REQUIREMENTS: Your copy should be exact, beginning at the line containing "Write the bpy" and ending at the line containing "pose from metres", with both lines kept and every picture dropped.

RECORDS TO PROCESS:
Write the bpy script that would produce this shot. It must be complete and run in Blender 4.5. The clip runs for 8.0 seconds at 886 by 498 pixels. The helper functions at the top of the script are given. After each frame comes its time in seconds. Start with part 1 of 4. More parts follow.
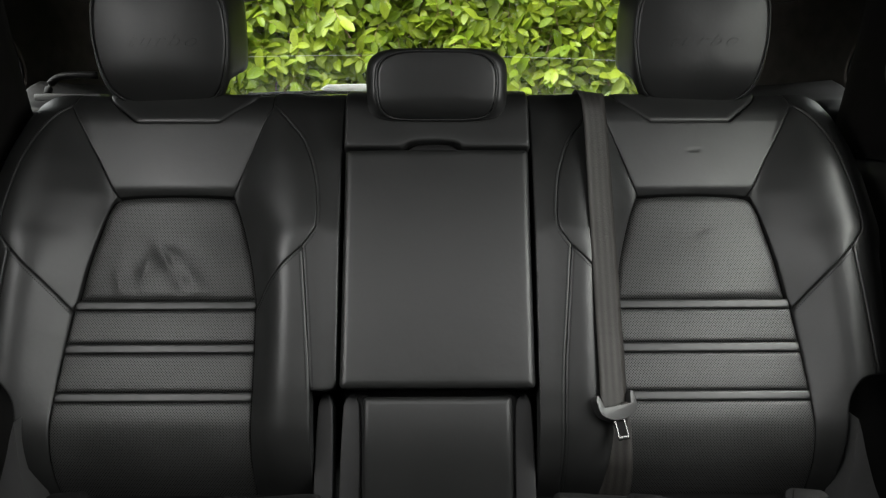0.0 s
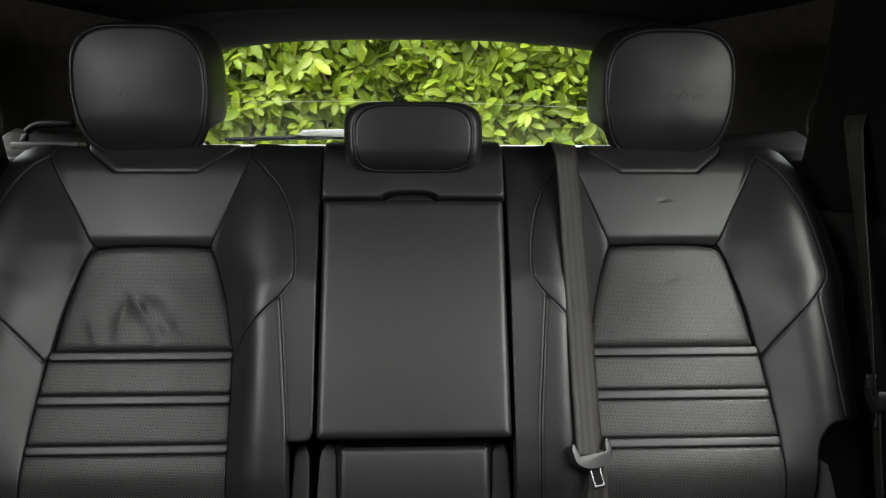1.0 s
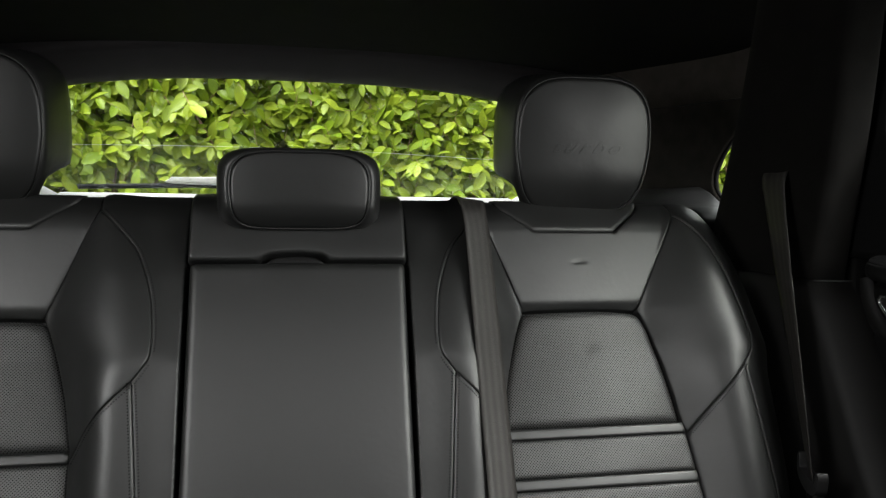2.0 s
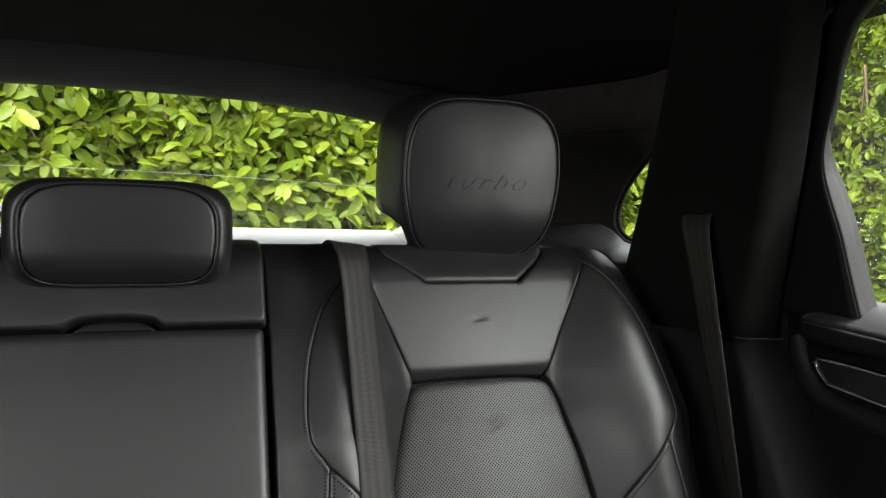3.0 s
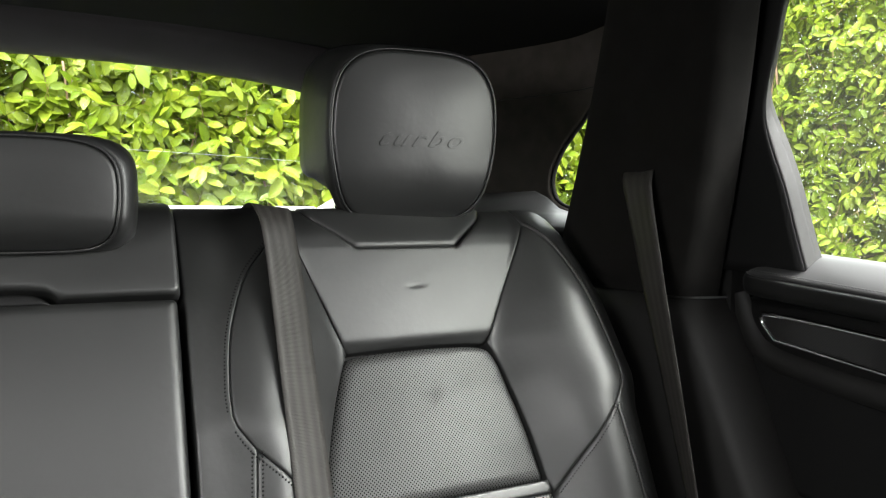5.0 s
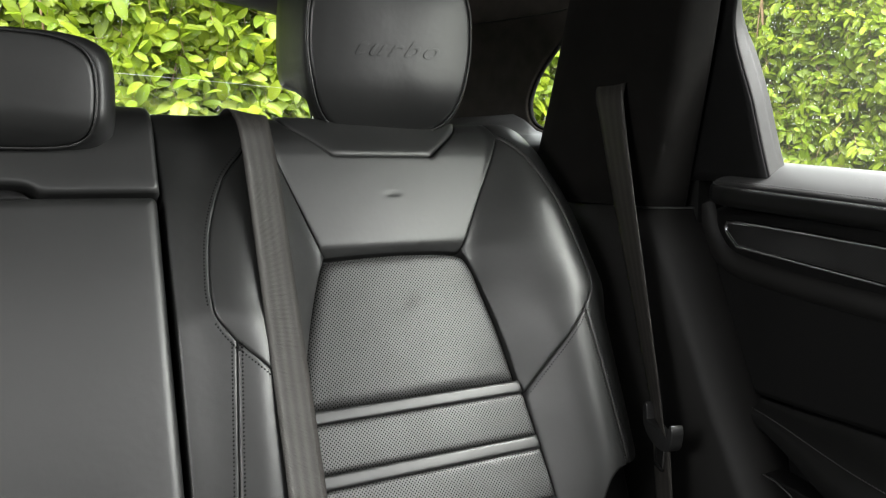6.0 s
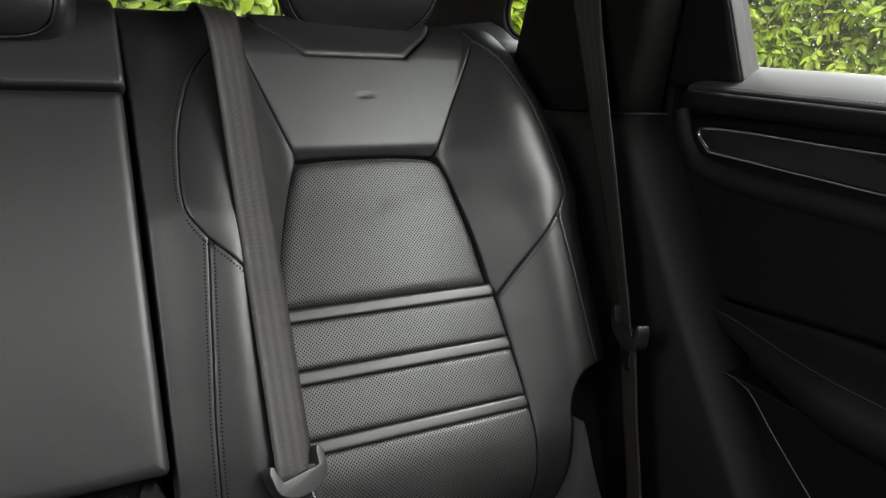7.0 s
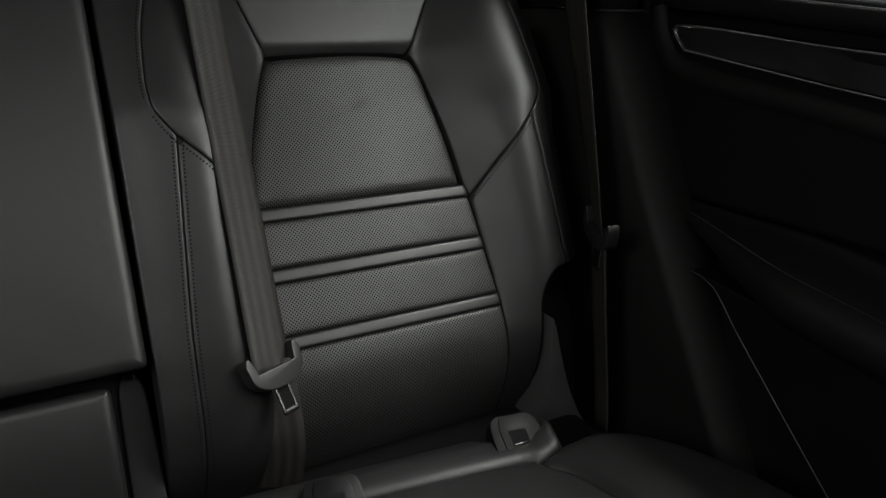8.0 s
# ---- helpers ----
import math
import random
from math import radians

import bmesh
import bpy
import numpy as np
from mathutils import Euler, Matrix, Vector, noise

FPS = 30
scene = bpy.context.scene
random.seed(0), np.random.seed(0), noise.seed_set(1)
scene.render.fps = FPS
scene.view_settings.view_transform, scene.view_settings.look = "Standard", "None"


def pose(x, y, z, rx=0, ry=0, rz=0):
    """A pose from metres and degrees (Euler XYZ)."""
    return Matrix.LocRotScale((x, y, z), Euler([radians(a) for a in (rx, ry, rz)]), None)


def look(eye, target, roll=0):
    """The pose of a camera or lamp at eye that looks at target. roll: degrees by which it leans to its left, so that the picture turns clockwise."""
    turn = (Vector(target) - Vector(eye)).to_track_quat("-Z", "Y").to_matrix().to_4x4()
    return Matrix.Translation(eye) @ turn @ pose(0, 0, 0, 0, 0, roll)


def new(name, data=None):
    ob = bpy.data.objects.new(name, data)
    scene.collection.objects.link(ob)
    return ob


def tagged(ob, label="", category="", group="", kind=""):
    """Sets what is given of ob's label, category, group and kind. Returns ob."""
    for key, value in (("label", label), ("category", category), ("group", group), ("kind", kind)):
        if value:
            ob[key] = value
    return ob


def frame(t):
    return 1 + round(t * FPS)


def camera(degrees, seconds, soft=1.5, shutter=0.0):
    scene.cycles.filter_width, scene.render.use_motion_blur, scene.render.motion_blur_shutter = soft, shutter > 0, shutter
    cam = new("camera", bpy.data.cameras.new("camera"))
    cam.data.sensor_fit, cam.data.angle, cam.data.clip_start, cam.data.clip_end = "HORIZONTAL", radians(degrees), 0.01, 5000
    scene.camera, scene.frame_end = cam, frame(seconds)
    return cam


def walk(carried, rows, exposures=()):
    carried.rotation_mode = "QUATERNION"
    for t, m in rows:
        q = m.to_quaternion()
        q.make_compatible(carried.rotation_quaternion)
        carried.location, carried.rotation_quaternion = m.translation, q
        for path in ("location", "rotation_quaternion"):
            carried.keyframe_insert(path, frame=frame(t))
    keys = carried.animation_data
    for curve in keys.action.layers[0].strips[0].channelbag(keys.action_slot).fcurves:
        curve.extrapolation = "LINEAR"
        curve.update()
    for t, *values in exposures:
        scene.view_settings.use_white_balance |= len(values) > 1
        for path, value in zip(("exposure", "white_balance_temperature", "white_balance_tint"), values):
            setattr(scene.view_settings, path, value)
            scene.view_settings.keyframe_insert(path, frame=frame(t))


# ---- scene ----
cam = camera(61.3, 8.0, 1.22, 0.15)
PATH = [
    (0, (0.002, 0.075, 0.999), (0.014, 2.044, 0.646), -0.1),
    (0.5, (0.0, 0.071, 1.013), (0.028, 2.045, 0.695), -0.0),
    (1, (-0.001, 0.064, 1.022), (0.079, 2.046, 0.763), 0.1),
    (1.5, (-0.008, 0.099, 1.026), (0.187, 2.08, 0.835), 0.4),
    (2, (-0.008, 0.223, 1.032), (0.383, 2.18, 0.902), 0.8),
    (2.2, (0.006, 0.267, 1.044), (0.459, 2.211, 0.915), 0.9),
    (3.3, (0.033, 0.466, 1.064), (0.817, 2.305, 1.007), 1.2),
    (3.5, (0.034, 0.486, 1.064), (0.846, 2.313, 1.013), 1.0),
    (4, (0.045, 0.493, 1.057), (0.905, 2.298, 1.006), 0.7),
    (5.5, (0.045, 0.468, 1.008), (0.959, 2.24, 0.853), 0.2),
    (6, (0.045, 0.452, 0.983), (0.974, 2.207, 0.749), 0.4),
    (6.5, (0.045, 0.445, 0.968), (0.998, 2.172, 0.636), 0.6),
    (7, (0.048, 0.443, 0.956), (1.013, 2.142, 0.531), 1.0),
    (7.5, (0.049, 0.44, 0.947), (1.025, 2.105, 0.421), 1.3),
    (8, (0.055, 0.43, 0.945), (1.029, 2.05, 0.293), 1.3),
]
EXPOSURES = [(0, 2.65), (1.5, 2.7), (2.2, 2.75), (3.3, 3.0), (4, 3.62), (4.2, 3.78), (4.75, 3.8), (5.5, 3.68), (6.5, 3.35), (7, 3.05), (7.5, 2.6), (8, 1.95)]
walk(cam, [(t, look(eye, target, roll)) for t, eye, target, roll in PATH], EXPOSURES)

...

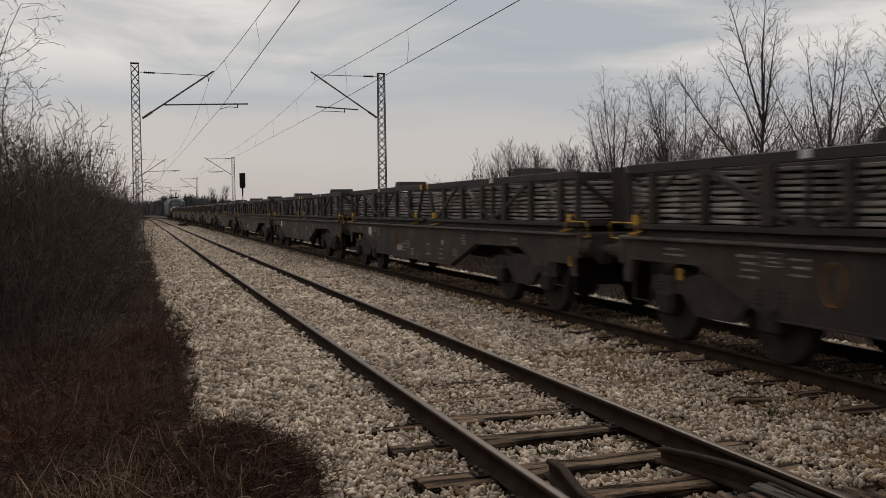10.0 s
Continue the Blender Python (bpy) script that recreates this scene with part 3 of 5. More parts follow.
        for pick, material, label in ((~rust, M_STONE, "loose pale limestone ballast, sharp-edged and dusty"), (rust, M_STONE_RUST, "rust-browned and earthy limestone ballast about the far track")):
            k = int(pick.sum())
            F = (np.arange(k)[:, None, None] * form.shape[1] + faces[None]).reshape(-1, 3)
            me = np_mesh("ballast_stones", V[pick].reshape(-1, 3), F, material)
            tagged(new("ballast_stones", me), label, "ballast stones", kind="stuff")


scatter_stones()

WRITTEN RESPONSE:
Write the bpy script that would produce this shot. It must be complete and run in Blender 4.5. The clip runs for 8.0 seconds at 886 by 498 pixels. The helper functions at the top of the script are given. After each frame comes its time in seconds. Start with part 1 of 4. More parts follow.
0.0 s
1.0 s
2.0 s
3.0 s
5.0 s
6.0 s
7.0 s
8.0 s
# ---- helpers ----
import math
import random
from math import radians

import bmesh
import bpy
import numpy as np
from mathutils import Euler, Matrix, Vector, noise

FPS = 30
scene = bpy.context.scene
random.seed(0), np.random.seed(0), noise.seed_set(1)
scene.render.fps = FPS
scene.view_settings.view_transform, scene.view_settings.look = "Standard", "None"


def pose(x, y, z, rx=0, ry=0, rz=0):
    """A pose from metres and degrees (Euler XYZ)."""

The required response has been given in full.